§ Required work
Copy, without any alteration, the lines from the one that includes "for curve in" up to and including the one that includes "scene.view_settings.keyframe_insert(path, frame=frame(t))".

§ Data excerpt

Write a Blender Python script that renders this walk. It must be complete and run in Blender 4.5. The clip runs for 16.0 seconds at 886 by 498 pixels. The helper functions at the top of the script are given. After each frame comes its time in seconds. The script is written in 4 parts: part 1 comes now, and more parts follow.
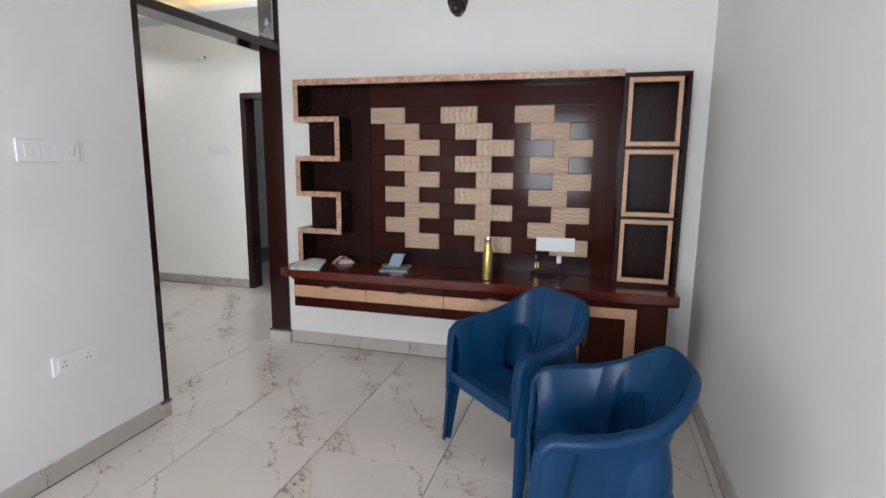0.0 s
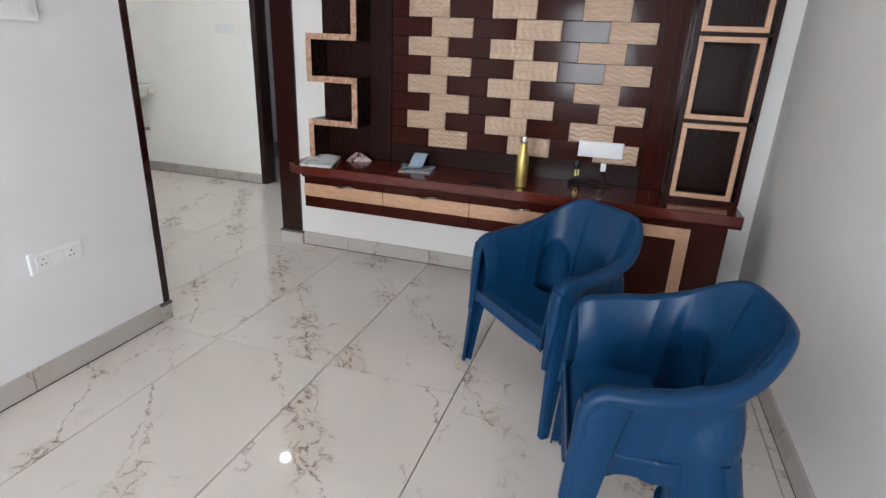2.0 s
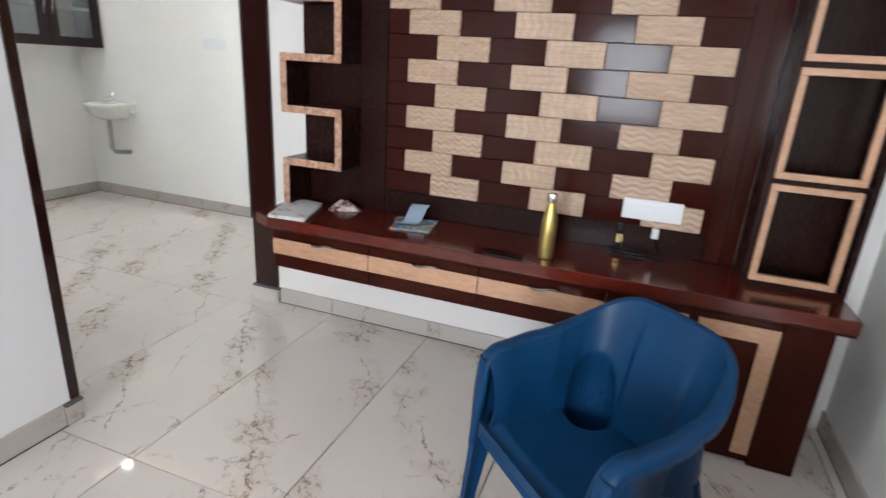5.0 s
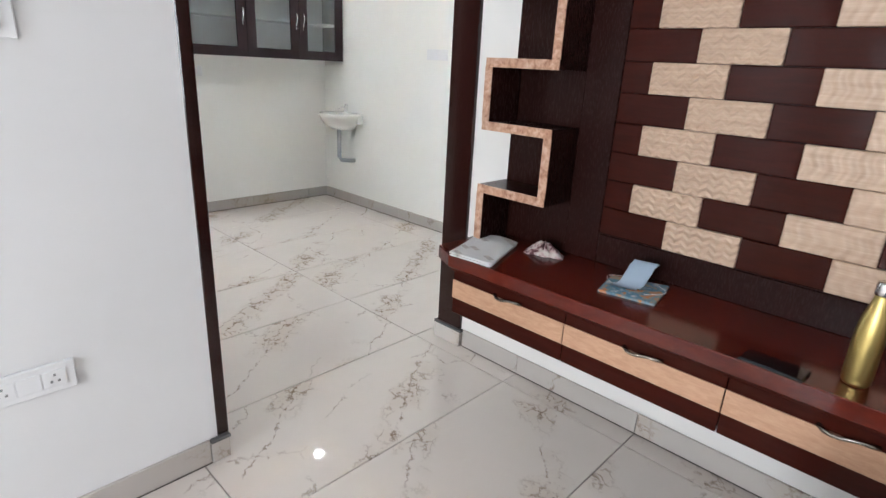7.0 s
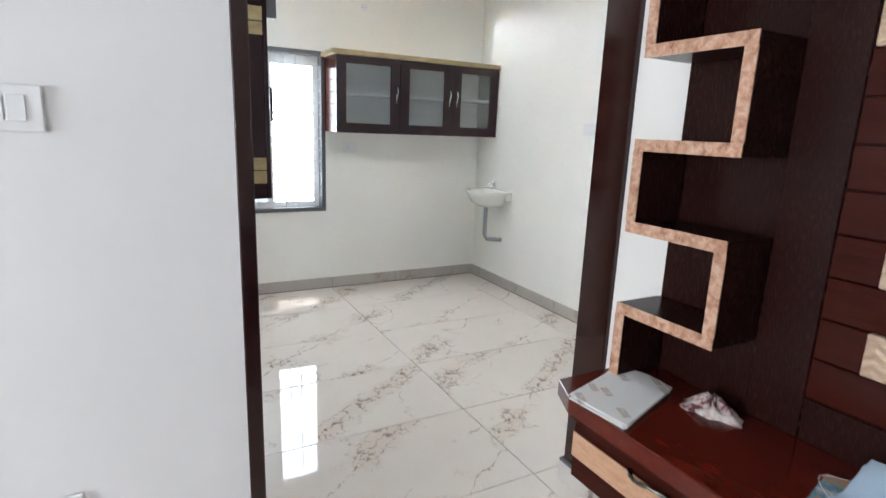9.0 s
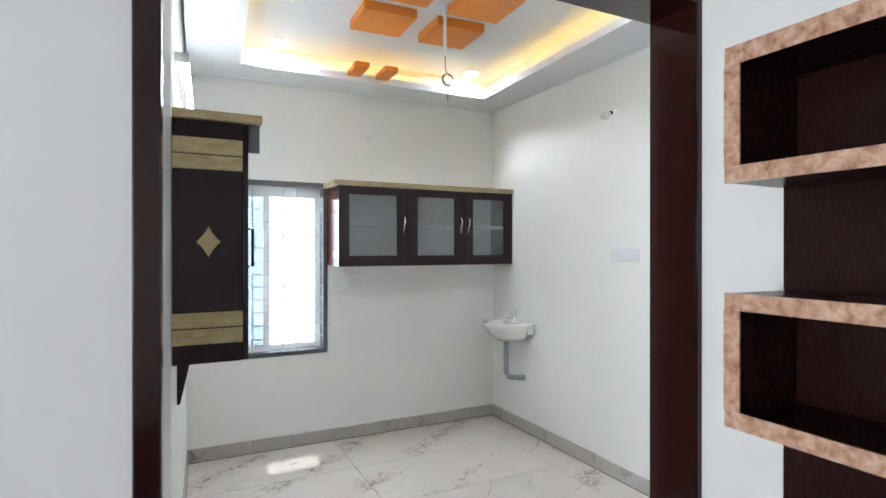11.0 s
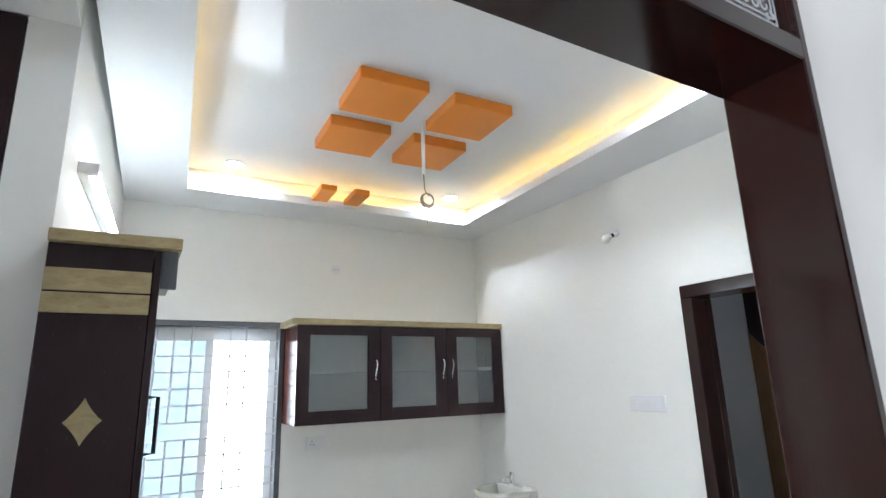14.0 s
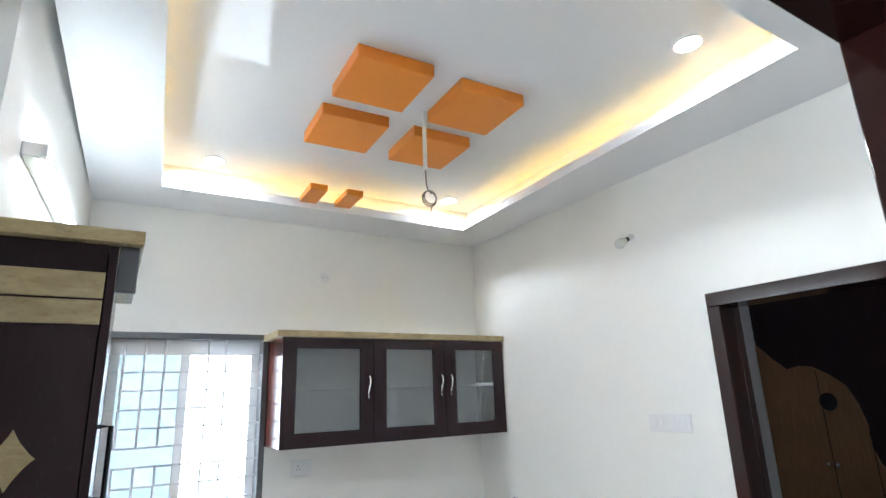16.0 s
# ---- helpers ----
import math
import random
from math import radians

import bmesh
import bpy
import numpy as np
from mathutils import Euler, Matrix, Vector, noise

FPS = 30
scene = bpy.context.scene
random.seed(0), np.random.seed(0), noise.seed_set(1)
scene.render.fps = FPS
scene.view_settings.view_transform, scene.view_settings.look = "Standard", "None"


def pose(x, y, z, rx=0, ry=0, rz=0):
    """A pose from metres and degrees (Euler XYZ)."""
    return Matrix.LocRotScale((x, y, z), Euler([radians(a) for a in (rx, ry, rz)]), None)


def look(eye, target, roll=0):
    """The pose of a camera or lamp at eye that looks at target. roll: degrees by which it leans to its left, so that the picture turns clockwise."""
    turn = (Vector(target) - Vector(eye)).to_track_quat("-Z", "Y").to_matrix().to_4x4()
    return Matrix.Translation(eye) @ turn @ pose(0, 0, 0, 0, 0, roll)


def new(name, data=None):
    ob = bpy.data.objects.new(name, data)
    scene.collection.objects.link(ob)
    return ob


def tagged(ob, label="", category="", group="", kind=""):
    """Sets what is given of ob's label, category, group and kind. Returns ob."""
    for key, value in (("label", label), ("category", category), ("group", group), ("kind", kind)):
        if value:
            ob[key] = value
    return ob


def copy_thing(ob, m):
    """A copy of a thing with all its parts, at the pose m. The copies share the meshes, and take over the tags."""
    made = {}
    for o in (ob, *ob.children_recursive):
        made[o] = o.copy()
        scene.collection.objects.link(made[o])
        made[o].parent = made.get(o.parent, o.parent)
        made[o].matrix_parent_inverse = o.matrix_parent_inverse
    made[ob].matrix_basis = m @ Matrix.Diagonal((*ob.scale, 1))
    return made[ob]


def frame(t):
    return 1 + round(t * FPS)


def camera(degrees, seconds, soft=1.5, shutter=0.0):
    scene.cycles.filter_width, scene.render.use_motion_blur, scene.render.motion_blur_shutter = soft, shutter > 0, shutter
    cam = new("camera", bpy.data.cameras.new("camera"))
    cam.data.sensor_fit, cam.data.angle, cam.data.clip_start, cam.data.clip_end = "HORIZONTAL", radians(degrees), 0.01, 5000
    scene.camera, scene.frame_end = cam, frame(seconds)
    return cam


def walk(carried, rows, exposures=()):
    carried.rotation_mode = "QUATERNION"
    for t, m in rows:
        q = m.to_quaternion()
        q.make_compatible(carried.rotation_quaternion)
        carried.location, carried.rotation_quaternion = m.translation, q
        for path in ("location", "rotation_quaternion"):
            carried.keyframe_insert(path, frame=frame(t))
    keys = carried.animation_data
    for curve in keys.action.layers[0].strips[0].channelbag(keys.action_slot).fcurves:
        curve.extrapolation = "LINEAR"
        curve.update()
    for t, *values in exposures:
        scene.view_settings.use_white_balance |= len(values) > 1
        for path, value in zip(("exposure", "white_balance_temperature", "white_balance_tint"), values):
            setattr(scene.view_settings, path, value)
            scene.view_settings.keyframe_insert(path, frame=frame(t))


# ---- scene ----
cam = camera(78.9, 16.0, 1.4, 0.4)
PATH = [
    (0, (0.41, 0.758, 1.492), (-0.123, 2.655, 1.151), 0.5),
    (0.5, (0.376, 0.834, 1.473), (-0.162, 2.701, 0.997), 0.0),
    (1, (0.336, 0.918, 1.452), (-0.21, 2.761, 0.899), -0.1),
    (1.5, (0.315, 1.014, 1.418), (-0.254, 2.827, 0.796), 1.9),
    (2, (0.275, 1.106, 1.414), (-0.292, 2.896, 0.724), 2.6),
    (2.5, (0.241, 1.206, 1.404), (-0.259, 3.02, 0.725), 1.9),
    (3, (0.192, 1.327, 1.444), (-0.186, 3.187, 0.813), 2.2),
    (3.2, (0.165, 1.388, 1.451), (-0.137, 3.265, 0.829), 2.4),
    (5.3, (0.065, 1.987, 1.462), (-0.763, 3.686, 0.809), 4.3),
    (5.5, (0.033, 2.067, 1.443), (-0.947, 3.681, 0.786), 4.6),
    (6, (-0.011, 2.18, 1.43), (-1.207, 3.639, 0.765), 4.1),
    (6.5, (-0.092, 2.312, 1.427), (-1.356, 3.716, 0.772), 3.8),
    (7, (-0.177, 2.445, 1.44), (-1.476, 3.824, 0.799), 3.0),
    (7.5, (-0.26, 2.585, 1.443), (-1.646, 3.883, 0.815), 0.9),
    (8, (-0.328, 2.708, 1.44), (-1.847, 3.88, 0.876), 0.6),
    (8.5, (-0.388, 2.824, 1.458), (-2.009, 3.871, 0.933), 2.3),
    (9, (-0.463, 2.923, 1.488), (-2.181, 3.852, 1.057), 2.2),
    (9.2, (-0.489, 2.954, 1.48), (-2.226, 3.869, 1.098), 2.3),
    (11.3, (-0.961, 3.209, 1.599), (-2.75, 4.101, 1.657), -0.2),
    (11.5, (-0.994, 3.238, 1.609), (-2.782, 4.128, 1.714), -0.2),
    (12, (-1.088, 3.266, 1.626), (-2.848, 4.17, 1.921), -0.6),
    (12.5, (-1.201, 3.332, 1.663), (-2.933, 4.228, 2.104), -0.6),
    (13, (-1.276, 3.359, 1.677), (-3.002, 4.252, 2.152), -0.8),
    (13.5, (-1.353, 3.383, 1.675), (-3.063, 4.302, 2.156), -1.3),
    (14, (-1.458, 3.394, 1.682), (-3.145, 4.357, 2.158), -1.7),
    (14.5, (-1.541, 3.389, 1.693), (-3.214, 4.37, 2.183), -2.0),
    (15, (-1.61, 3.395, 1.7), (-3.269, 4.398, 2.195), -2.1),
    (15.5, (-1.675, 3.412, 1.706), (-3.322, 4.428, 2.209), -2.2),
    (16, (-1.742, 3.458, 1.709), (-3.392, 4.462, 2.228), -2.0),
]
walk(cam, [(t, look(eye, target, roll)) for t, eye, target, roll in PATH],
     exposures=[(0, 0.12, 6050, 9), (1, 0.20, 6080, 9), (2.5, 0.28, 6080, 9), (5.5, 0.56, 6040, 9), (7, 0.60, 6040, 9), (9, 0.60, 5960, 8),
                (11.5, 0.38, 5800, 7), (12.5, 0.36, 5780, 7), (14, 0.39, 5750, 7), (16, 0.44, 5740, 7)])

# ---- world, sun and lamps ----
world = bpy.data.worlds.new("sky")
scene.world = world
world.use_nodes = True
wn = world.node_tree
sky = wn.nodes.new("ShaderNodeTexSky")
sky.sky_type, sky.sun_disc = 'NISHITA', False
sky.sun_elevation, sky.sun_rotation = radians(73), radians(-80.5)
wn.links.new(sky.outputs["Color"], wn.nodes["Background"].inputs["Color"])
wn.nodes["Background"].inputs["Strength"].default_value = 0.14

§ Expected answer
    for curve in keys.action.layers[0].strips[0].channelbag(keys.action_slot).fcurves:
        curve.extrapolation = "LINEAR"
        curve.update()
    for t, *values in exposures:
        scene.view_settings.use_white_balance |= len(values) > 1
        for path, value in zip(("exposure", "white_balance_temperature", "white_balance_tint"), values):
            setattr(scene.view_settings, path, value)
            scene.view_settings.keyframe_insert(path, frame=frame(t))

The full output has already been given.